Depuis un certain moment, le Mali est devenu une poudrière en puissance, tellement son tissu social est miné par la misère, le chômage, l’exode rural et l’émigration, le corona virus et d’autres pandémies. Un peu partout, sur le territoire, des foyers de tension s’allument ou se réveillent, hypothéquant l’existence de tout un peuple.

La persistance de cette crise multidimensionnelle est le reflet d’un système de gouvernance qui a atteint ses limites. Vraisemblablement, la crise actuelle et le réveil des consciences sociales, visible dans la forte demande des populations (en démocratie, en mieux-être, en éducation, en sécurité, etc.) sont aussi les signes que la société malienne est en transition politique, sociale et culturelle.

Pour période de la transition, l’ensemble des acteurs étatiques et privés sont unanimes sur le fait qu’elle représente une opportunité unique de transformations institutionnelles, politiques et économiques au Mali.

Maîtriser ces transformations profondes, signifie élaborer un agenda précis et cohérent qui situerait un certain nombre de propositions, dans des domaines où des actions de refondation de l’Etat sont souhaitées.

Les propositions ci-dessous permettent d’esquisser des perspectives et, surtout, d’ouvrir le débat sur des pistes refondation de l’Etat afin d’assurer l’équilibre des pouvoirs, de rationaliser, de crédibiliser et de légitimer les institutions.

Il s’agit entre autres de :

L’adaptation de l’Etat à la réalité de notre société plurinationale. L’Etat plurinational doit permettre de prendre en compte la complexité de la société malienne, en reconnaissant que l’Etat du Mali est la somme de plusieurs nationalités sociologiques (unité dans la diversité).

Le constitutionnalisme inspiré des valeurs maliennes. La reconnaissance du statut des nationalités sociologiques conduit nécessairement à accepter l’idée de l’existence et de la légitimité de droits particuliers propres aux différentes nations sociologiques constitutives de l’Etat du Mali qui est plurinational.
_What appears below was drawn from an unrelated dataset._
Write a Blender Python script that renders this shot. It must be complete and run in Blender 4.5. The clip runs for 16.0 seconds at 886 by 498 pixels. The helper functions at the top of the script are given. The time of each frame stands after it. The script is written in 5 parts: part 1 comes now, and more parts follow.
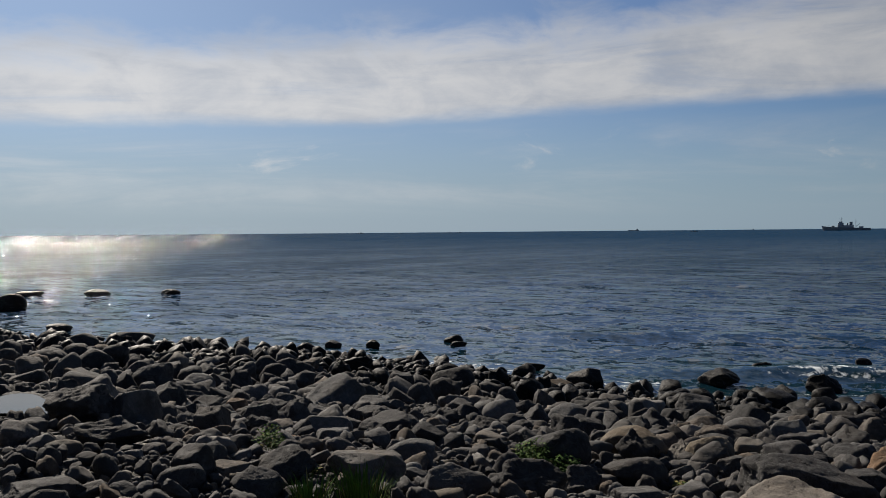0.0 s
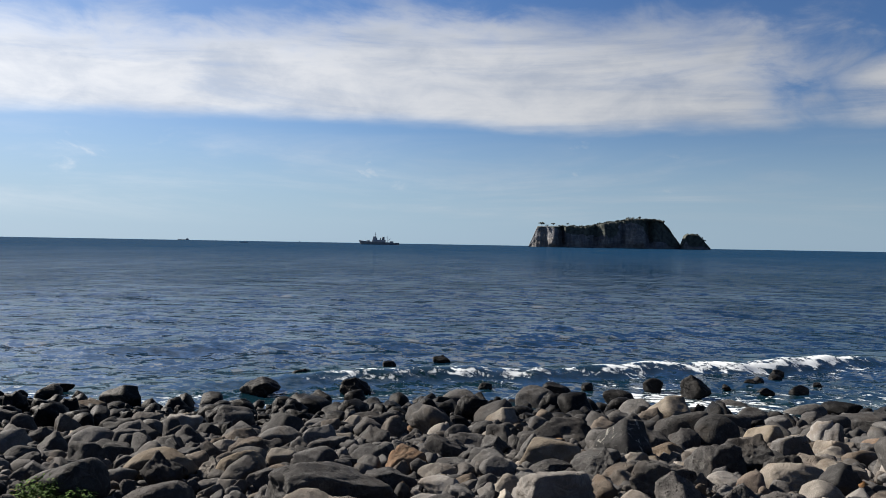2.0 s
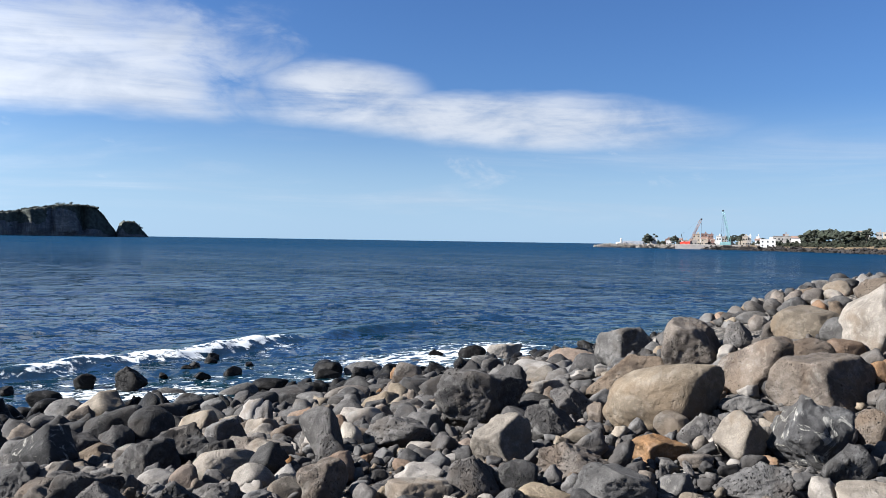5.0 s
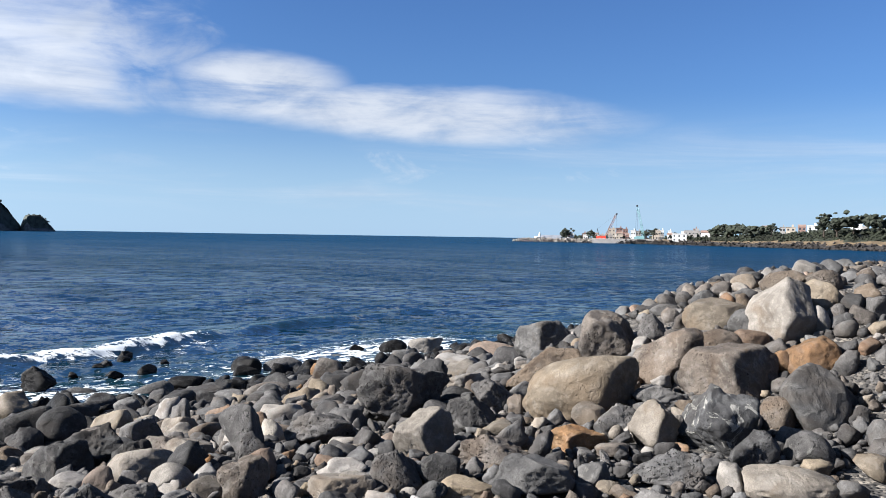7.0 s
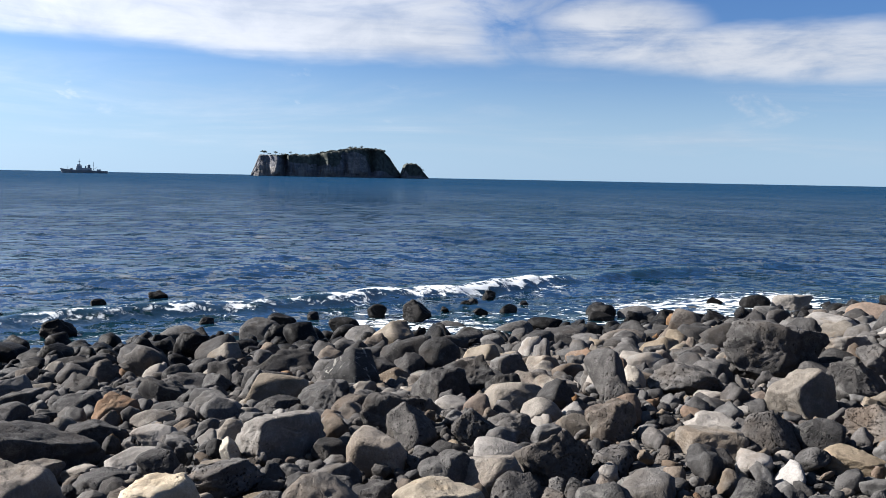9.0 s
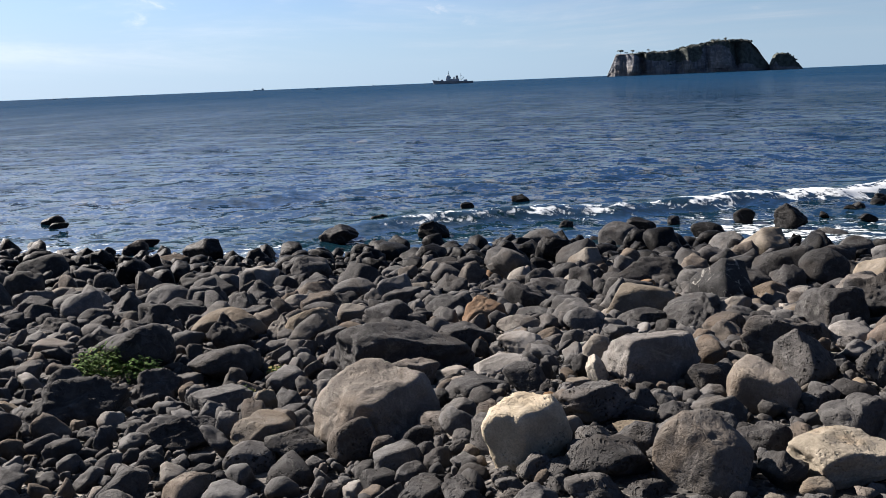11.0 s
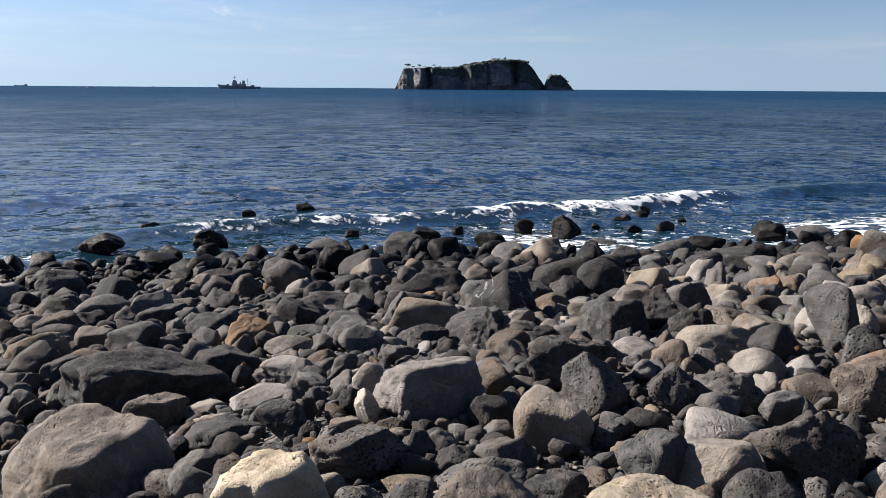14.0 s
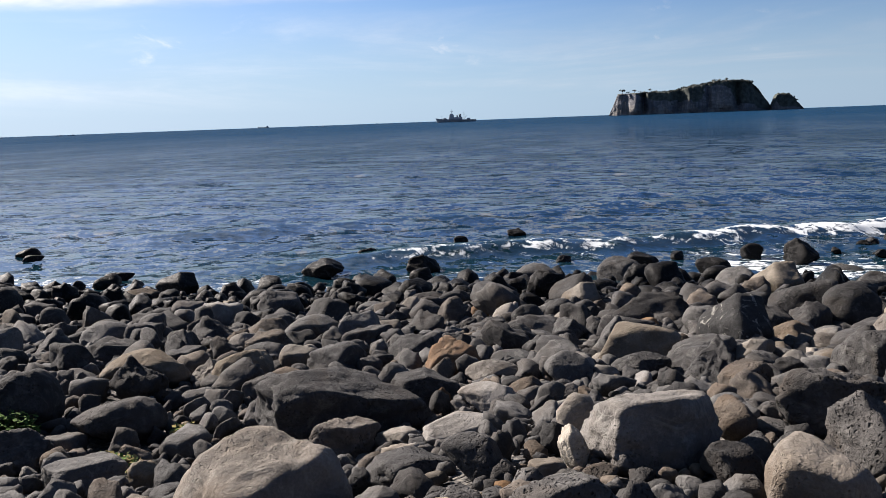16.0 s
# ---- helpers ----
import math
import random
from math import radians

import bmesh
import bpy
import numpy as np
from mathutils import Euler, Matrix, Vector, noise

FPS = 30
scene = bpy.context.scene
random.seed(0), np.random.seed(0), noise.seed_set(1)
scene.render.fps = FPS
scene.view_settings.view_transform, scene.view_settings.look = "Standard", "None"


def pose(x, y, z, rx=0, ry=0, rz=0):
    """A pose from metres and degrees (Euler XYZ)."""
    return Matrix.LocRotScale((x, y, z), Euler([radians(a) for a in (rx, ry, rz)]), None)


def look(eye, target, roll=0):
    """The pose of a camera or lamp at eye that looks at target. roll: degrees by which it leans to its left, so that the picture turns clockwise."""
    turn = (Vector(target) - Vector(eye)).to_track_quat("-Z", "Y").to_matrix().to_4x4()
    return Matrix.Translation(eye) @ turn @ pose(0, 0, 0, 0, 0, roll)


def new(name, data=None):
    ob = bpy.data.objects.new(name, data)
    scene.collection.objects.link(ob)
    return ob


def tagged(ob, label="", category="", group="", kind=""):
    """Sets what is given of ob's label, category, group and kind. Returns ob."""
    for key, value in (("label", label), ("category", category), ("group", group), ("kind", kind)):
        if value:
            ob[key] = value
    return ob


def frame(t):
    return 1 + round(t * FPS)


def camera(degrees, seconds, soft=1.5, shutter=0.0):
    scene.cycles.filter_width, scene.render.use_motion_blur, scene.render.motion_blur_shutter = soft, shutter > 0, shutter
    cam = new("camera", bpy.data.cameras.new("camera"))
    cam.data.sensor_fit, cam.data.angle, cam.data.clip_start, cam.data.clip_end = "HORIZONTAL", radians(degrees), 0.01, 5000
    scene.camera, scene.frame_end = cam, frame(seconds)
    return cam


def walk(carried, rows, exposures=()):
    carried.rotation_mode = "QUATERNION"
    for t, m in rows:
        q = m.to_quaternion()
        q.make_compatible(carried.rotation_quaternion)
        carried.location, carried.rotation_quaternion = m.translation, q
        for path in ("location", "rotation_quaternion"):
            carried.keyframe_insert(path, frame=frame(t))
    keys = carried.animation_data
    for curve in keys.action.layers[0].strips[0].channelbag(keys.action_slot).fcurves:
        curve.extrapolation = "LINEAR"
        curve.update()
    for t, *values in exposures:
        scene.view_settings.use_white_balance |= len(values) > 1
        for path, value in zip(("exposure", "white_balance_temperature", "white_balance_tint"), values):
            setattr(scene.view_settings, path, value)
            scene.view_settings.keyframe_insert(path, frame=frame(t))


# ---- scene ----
import itertools

cam = camera(56.06, 16.0, soft=0.6)
PATH = [
    (0, (0.035, -0.865, 4.562), (-1.143, 0.751, 4.52), -0.5),
    (0.5, (0.003, -0.813, 4.553), (-0.969, 0.933, 4.471), -0.5),
    (1, (-0.051, -0.686, 4.529), (-0.774, 1.176, 4.423), -0.2),
    (1.5, (-0.027, -0.613, 4.52), (-0.46, 1.338, 4.44), 0.8),
    (2, (0.049, -0.451, 4.545), (-0.155, 1.539, 4.532), 1.0),
    (2.5, (0.152, -0.197, 4.525), (0.199, 1.802, 4.551), 1.0),
    (3, (0.159, -0.14, 4.523), (0.452, 1.839, 4.552), 1.2),
    (3.5, (0.134, -0.103, 4.523), (0.602, 1.841, 4.534), 1.2),
    (4, (0.151, -0.097, 4.526), (0.823, 1.786, 4.507), 1.0),
    (4.5, (0.173, -0.083, 4.522), (1.068, 1.705, 4.496), 1.0),
    (5, (0.188, -0.072, 4.52), (1.233, 1.633, 4.499), 0.9),
    (5.2, (0.194, -0.069, 4.517), (1.286, 1.607, 4.501), 1.0),
    (7.3, (0.159, -0.092, 4.528), (1.315, 1.54, 4.491), 0.7),
    (7.5, (0.16, -0.095, 4.525), (1.271, 1.568, 4.483), 0.5),
    (8, (0.151, -0.079, 4.522), (1.132, 1.663, 4.451), 0.7),
    (8.5, (0.116, -0.066, 4.522), (0.852, 1.79, 4.409), 1.2),
    (9, (0.058, -0.042, 4.517), (0.509, 1.899, 4.346), 1.1),
    (9.5, (0.014, -0.015, 4.512), (0.197, 1.961, 4.262), 1.0),
    (10, (0.002, 0.057, 4.515), (-0.042, 2.033, 4.207), 0.5),
    (10.2, (0.001, 0.153, 4.499), (-0.182, 2.114, 4.147), -0.0),
    (12.3, (0.01, 0.747, 4.484), (-0.209, 2.692, 4.074), -4.9),
    (12.5, (0.014, 0.769, 4.481), (-0.145, 2.714, 4.041), -5.2),
    (13, (-0.034, 0.879, 4.481), (-0.034, 2.841, 4.093), -4.8),
    (13.5, (-0.035, 1.007, 4.443), (0.089, 2.98, 4.142), -2.1),
    (14, (0.077, 1.141, 4.369), (0.191, 3.101, 3.989), 0.4),
    (14.5, (0.088, 1.302, 4.325), (0.215, 3.258, 3.929), 2.0),
    (15, (0.091, 1.397, 4.309), (0.092, 3.359, 3.919), 0.8),
    (15.5, (0.127, 1.544, 4.273), (-0.129, 3.494, 3.908), -1.5),
    (16, (0.084, 1.742, 4.167), (-0.309, 3.679, 3.862), -2.1),
]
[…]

L’architecture institutionnelle (future révision constitutionnelle) d’un tel Etat devra alors être conçue pour offrir des lieux de génération et de légitimation du droit, selon que l’on traite des droits particuliers ou du droit général.

Légitimation des principes électoraux et de représentativité. Le principe du gouvernement de la majorité doit être maintenu, moyennant des aménagements profonds du système de représentation. Il est nécessaire que dans les conseils communaux, échelle à laquelle sont gérées la plupart des affaires relevant des droits particuliers, le mode de dévolution du pouvoir permette l’expression des légitimités (traditionnelles et religieuses) propres aux différentes communautés.

La prise en compte des autorités traditionnelles et religieuses dans la gestion des affaires publiques. Les autorités traditionnelles et religieuses gardent une grande influence, surtout dans les campagnes. Le dialogue entre cette légitimité traditionnelle et les modalités nouvelles d’organisation locale, exige une reconnaissance mutuelle.

La formation des alliances positives avec les « élites locales ». Les élites « locales » (qu’elles émanent de la coutume, de la religion ou simplement d’un pouvoir économique) constituent des relais de médiation et de mobilisation sociale, du fait de leur crédit moral ou de leur poids économique.

La lutte contre l’instrumentalisation des particularismes. La construction d’un Etat plurinational, par la reconnaissance de fait des différentes nations qui composent l’Etat, l’octroi à toutes ses composantes sociologiques des privilèges attachées au « droit de fondation », réduirait déjà considérablement la stigmatisation des consciences nationales et les nombreuses sources de conflits qui déstabilisent le Mali.

La promotion des langues nationales. La construction et la codification du « commun désir de vivre ensemble » doivent se faire dans les langues et dans les références culturelles que ces communautés comprennent.

La création d’espaces de cogestion. La rationalité de l’octroi du pouvoir privilégiant la nation sociologique sur le territoire, des espaces politiques de co-gestion peuvent alors être créées entre ces différentes communautés, réduisant la logique des « purifications ethniques ».

Par Idrissa Sanogo, Membre de l’Alliance pour Refonder la Gouvernance en Afrique – Médiation du Mali.